Hacker News new | ask | show | jobs
by tpetry 1487 days ago
How do you plan to start a PostgreSQL instance in less than 1 sec? Sounds interesting.

I tried fast booting of PostgreSQL instances and it always took multiple seconds. So i am really curious!

2 comments

That's where the separation of storage and compute kicks in, I guess. Startup process of our Postgres instance (compute node) is a bit different from vanilla Postgres. We need to go to the network storage service (pageserver and safekeepers) to get the last known commit LSN, but we don't need to perform any sort of recovery on the compute node side. That way, compute is mostly stateless.

Basically, to start we need to know this LSN and to bootstrap the Postgres processes. This is really that quick. After that compute is ready to accept connections and serve requests, as it's able to get any missing pages from pageserver with GetPage@LSN request.

We do have the whole bunch of problems to solve: queries latency after cold start; startup after the unexpected exit of the heavily loaded Postgres instance could be slower; etc.

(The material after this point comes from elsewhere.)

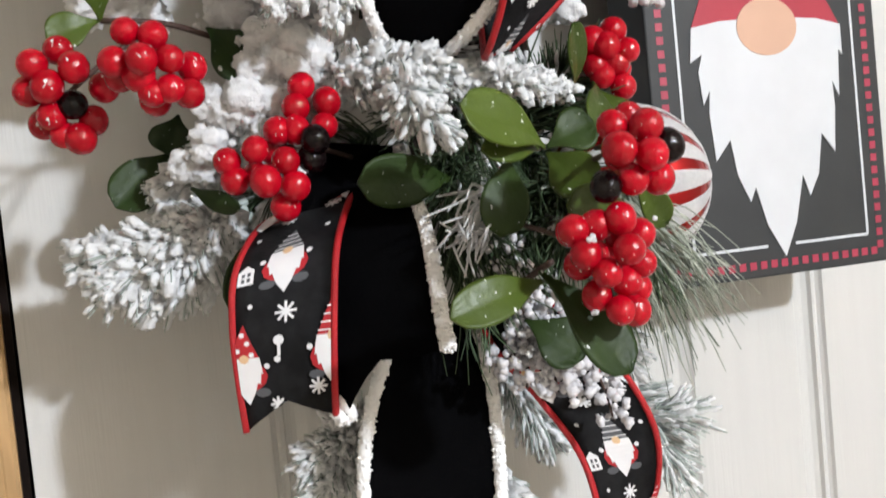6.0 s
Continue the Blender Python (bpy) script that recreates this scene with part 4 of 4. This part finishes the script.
velvet_ribbon([((0.0217, -0.08, 1.767), (0.0518, -0.08, 1.7402)), ((0.0441, -0.1, 1.7962), (0.0621, -0.12, 1.7458)), ((0.0812, -0.11, 1.7969), (0.0892, -0.135, 1.7624)), ((0.1202, -0.1, 1.7957), (0.1211, -0.135, 1.7835)), ((0.1681, -0.08, 1.7975), (0.1497, -0.12, 1.7781)), ((0.1818, -0.07, 1.7979), (0.1733, -0.09, 1.7674)), ((0.1429, -0.06, 1.8019), (0.1299, -0.075, 1.7614)), ((0.1112, -0.06, 1.7898), (0.117, -0.07, 1.7589))], "velvet_loop", "folded black velvet loop with fluffy white edges")
velvet_ribbon([((-0.065, -0.12, 1.6569), (-0.0279, -0.12, 1.6467)), ((-0.0793, -0.145, 1.6354), (-0.036, -0.165, 1.6202)), ((-0.0871, -0.155, 1.6189), (-0.0402, -0.195, 1.5933)), ((-0.0943, -0.17, 1.5853), (-0.0445, -0.2, 1.568)), ((-0.0927, -0.165, 1.5493), (-0.0446, -0.185, 1.5417)), ((-0.0787, -0.145, 1.5305), (-0.0569, -0.155, 1.5239)), ((-0.0604, -0.11, 1.534), (-0.0417, -0.11, 1.5284)), ((-0.0518, -0.09, 1.5908), (-0.025, -0.09, 1.5896))], "velvet_loop", "large black velvet loop with fluffy white edges")
velvet_ribbon([((-0.0969, -0.08, 1.4951), (-0.0654, -0.1, 1.4893)), ((-0.1154, -0.115, 1.4803), (-0.0743, -0.15, 1.464)), ((-0.1285, -0.14, 1.4543), (-0.0790, -0.176, 1.4490)), ((-0.1325, -0.15, 1.4308), (-0.0822, -0.191, 1.4330)), ((-0.1292, -0.16, 1.4046), (-0.0843, -0.201, 1.4200)), ((-0.1189, -0.172, 1.3821), (-0.0856, -0.209, 1.4110))], "velvet_tail", "short black velvet tail with fluffy white edges", notch=0.012)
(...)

Some parts of the PostgreSQL start-up sequence take a long time:

- Initializing shared memory -> We, for now, have only small instances, so that doesn't hit us as hard

- Reading data directories -> We don't have to do that at all

- Replaying WAL from a previous unclean shutdown -> We don't need to do that, PageServer is responsible for that

- When initializing a whole new database: Initializing the data directory -> We have a copy that each instance gets initialized from, which makes the process "copy those ~16MB in the background", which saves us from having to do the costly initialization process.

And there's several more infrastructural optimizations, such as pre-loading the docker images onto the hosts.